How times and people have changed. We seemed to have regressed to a more primitive and brutal state, fearful of every shadow.
No leadership worthy of the name or up to the task.
ISTM that you and Lisa and the rest of the crew that post here are doing God's work. "Love one another as I have loved you" & "Forgive one another, as you have been forgiven".
It can break a heart of granite to know what we do to each other every day.
Please keep writing, eh?
bb
DP,
I have no problem healing the wounds of war by traveling to Vietnam and visiting with former enemy.
I commend you for much of the work you have done especially with the land mine projects and your general good will.
I believe you are involved in a great healing process.
My objection is apologizing for the USA for being the big bad villain and the cause of all Vietnam's suffering from the war.
You may apologize for your actions to work on your healing, but nobody gave you permission to apologize for me or the USA.
John Donaldson - Yep ... that pain in the ass
An ole 68-Bulldog to your 66-Yellow Jacket
John Donaldson,
Nobody GAVE you fucking permission to use my blogsite as your email carrier.
A real man would go directly to Derryl rather than indirectly , like a woman would do.
Just for a clue,Derryl and i were soldiering before your parents were out of grade school and WE DON'T NEED PERMISSION to speak.
jim hruska
DP,
More cmts are req'd.
i don't claim to be non violent IF I HAVE TO BE.

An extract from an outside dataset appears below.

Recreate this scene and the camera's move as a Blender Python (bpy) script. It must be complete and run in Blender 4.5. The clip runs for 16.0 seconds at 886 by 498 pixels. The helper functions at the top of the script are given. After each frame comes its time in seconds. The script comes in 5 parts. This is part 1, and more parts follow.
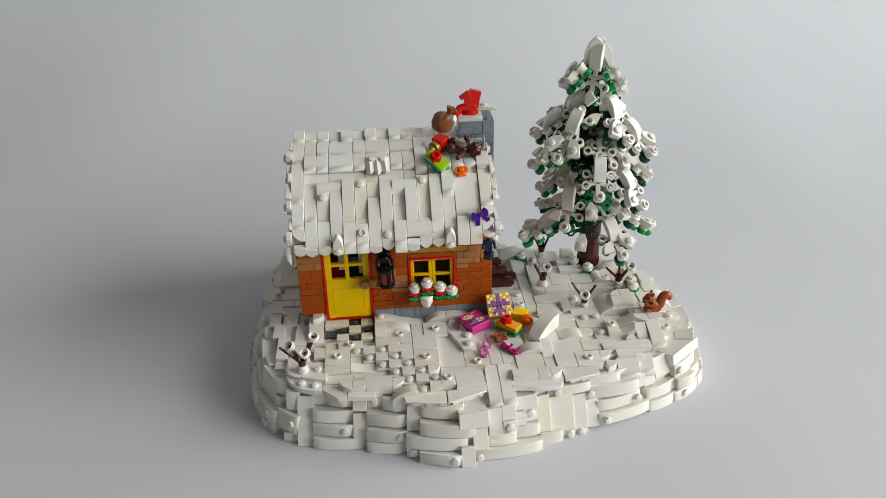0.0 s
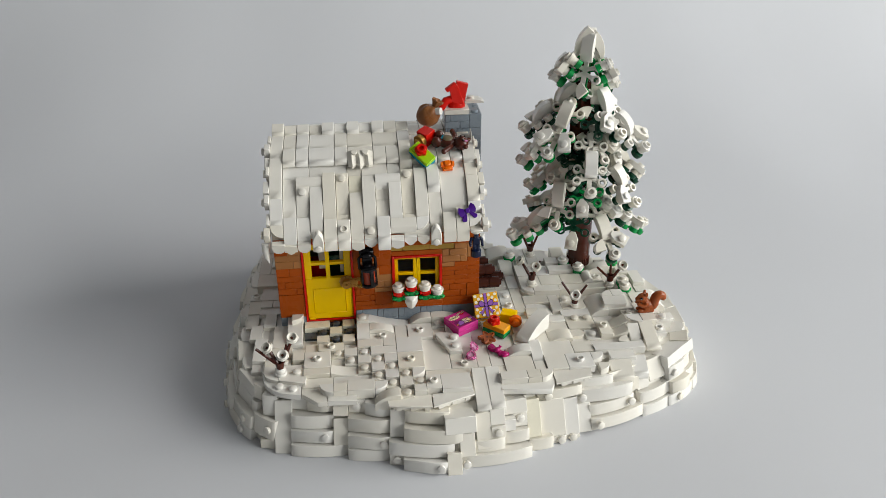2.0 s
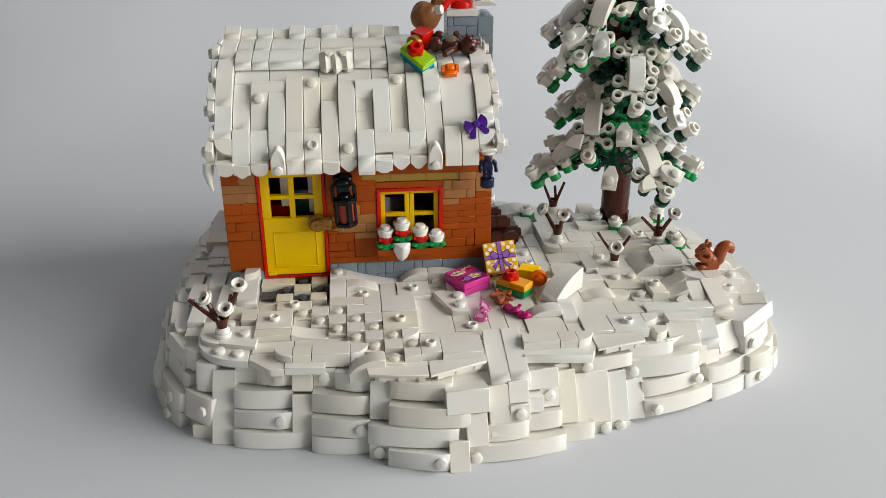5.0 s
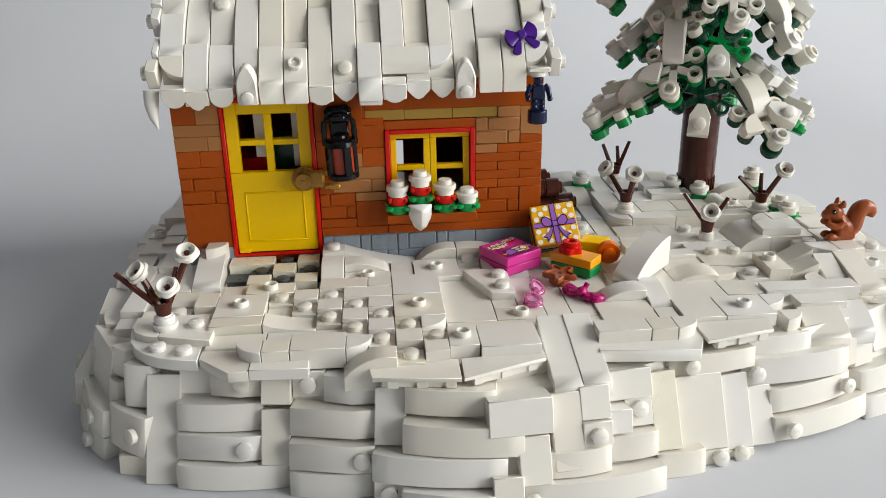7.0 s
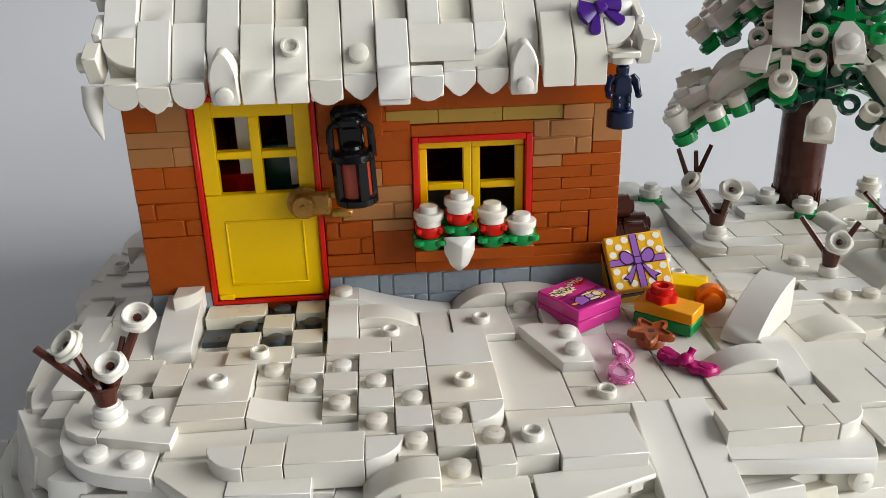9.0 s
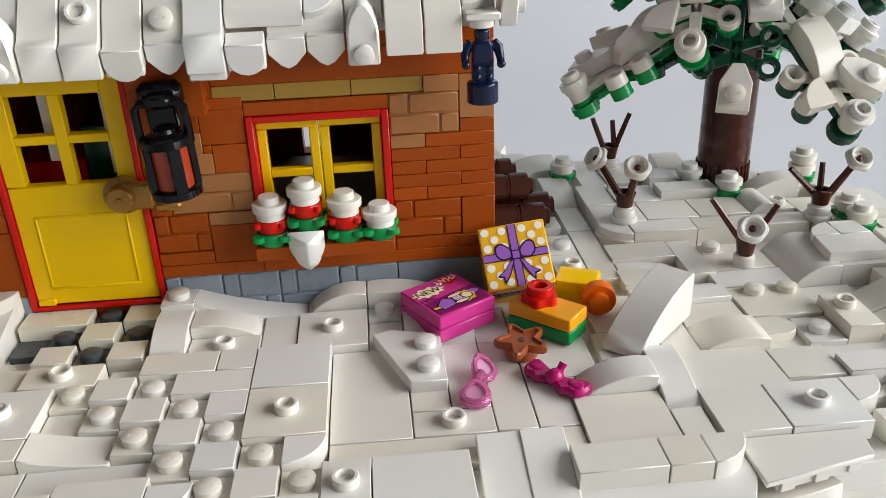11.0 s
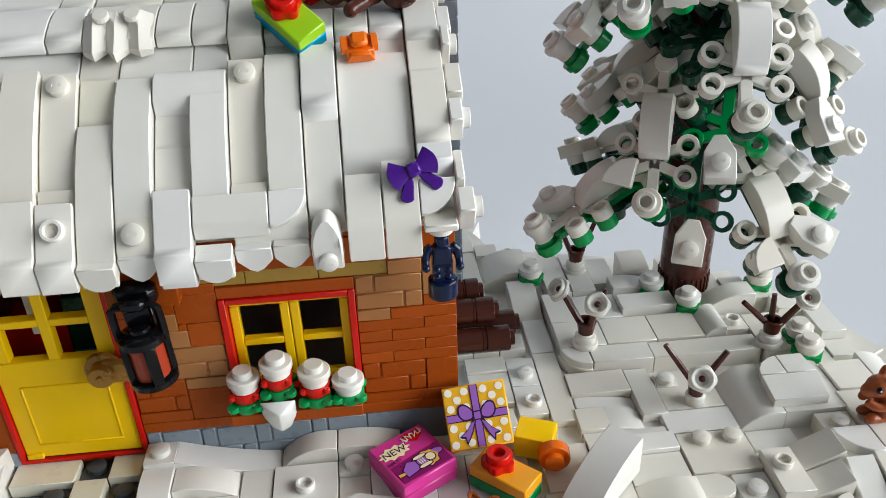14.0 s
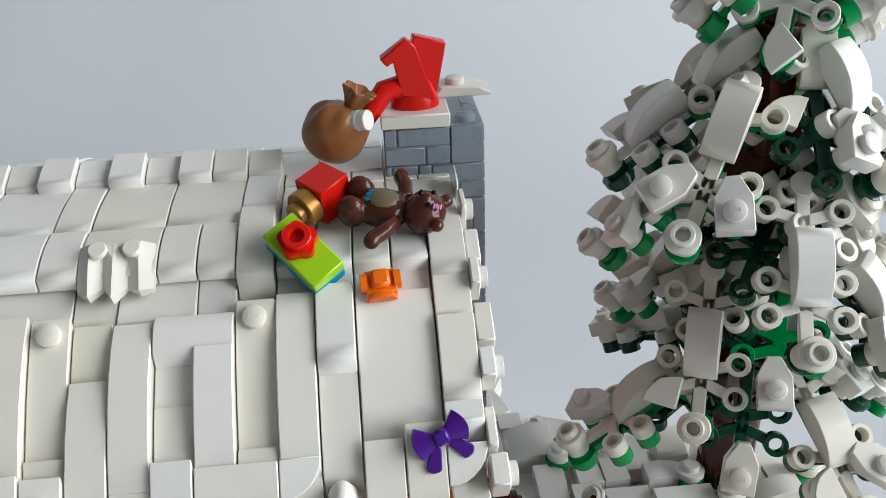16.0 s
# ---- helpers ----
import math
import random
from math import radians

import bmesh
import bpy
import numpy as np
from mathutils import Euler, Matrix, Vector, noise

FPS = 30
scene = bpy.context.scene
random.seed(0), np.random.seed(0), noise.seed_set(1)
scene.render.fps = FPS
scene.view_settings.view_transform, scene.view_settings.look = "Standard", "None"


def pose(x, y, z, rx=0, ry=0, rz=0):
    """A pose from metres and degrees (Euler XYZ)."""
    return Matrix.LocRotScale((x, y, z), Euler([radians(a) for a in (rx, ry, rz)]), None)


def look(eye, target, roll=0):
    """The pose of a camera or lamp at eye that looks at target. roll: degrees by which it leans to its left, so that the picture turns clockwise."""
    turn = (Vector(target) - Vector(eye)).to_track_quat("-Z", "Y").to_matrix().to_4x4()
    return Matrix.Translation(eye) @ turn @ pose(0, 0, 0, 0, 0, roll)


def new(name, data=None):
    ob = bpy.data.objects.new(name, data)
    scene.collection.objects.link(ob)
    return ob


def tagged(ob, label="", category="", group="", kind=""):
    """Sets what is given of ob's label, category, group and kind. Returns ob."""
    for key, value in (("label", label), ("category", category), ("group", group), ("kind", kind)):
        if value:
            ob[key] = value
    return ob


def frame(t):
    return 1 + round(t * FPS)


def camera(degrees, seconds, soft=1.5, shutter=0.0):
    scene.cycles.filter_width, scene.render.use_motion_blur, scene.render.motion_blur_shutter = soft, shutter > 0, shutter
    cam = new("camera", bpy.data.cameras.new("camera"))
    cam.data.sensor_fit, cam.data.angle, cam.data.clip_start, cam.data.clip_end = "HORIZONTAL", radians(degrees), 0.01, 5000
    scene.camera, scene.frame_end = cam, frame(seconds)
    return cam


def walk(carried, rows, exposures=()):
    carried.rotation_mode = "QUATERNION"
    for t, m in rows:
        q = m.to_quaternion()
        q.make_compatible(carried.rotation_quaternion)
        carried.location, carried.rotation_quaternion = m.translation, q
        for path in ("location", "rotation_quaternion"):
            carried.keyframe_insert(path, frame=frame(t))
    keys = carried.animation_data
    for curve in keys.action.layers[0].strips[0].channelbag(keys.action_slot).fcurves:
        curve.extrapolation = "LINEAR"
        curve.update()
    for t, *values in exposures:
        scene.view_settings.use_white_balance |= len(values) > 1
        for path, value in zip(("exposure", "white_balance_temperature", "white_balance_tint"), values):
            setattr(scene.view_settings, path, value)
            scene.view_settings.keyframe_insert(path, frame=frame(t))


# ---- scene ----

cam = camera(56.1, 16.0, soft=0.65)
PATH = [
    (0, (0.05738, -0.47111, 0.35628), (0.08535, -0.12410, 0.15929), -0.89),
    (0.5, (0.05563, -0.47011, 0.35719), (0.08652, -0.12370, 0.15958), -0.63),
    (1, (0.05545, -0.46950, 0.35684), (0.08818, -0.12274, 0.16016), -0.54),
    (1.5, (0.05604, -0.46384, 0.34887), (0.09089, -0.11587, 0.15469), -0.25),
    (2, (0.05731, -0.45499, 0.33836), (0.09356, -0.10644, 0.14548), -0.18),
    (2.5, (0.05849, -0.44118, 0.32257), (0.09612, -0.09086, 0.13320), -0.01),
    (3, (0.06095, -0.42636, 0.30506), (0.09826, -0.07556, 0.11652), -0.01),
    (3.5, (0.06184, -0.41844, 0.29034), (0.09775, -0.06504, 0.10644), -0.14),
    (4, (0.06437, -0.40755, 0.26886), (0.10193, -0.05169, 0.09011), 0.02),
    (4.2, (0.06354, -0.40177, 0.26011), (0.10281, -0.04456, 0.08445), 0.19),
    (6.3, (0.06971, -0.31885, 0.16887), (0.10176, 0.04915, 0.01543), -0.45),
    (6.5, (0.06973, -0.30987, 0.16388), (0.10175, 0.05917, 0.01295), -0.63),
    (7, (0.06907, -0.28543, 0.15123), (0.09864, 0.08521, 0.00374), -1.06),
    (7.5, (0.06589, -0.26412, 0.14684), (0.09456, 0.10728, 0.00112), -1.28),
    (8, (0.06399, -0.24257, 0.14050), (0.09202, 0.12770, -0.00822), -1.32),
    (8.2, (0.06286, -0.23632, 0.14035), (0.09128, 0.13335, -0.00977), -1.27),
    (10.3, (0.07703, -0.18076, 0.13466), (0.10440, 0.18656, -0.02131), -1.62),
    (10.5, (0.08277, -0.18008, 0.13538), (0.11140, 0.18503, -0.02547), -1.67),
    (11, (0.10078, -0.18220, 0.13446), (0.12918, 0.17786, -0.03746), -2.09),
    (11.5, (0.11514, -0.18559, 0.13761), (0.14370, 0.16994, -0.04345), -2.25),
    (12, (0.11972, -0.18697, 0.14128), (0.14802, 0.16513, -0.04641), -2.33),
    (12.5, (0.11975, -0.18807, 0.15335), (0.14738, 0.15926, -0.04311), -2.30),
    (13, (0.11731, -0.18405, 0.16978), (0.14641, 0.15847, -0.03475), -2.00),
    (13.5, (0.11345, -0.17611, 0.18328), (0.14425, 0.16513, -0.02314), -1.69),
    (14, (0.11075, -0.16519, 0.18947), (0.14073, 0.17846, -0.01304), -1.95),
    (14.5, (0.10842, -0.15541, 0.19656), (0.13742, 0.19085, -0.00160), -2.31),
    (15, (0.10694, -0.14312, 0.20541), (0.13539, 0.20624, 0.01269), -2.32),
    (15.5, (0.10881, -0.13516, 0.21429), (0.13553, 0.21569, 0.02407), -2.25),
    (16, (0.11113, -0.12663, 0.22107), (0.13847, 0.22447, 0.03139), -2.04),
]
walk(cam, [(t, look(eye, target, roll)) for t, eye, target, roll in PATH],
     [(0.0, -0.15, 6560, 7), (4.0, -0.08, 6620, 7), (7.0, 0.03, 6560, 8), (9.0, 0.06, 6500, 8), (11.5, 0.0, 6360, 9), (12.5, -0.03, 6280, 9), (13.0, -0.02, 6230, 8), (14.0, 0.05, 6130, 7), (16.0, 0.0, 6120, 7)])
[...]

to boot i'm a nasty fucker, and i will not accept bullshit from ass holes like this troll.
although anyone can speak freely, we have earned our ability to do so b/c we lived to 65.
Fuck the nva-our country killed more of us with agent orange than were killed by hostile action. We die every day from that poison so i'll say what the fuck i want.,as long as i'm sucking air.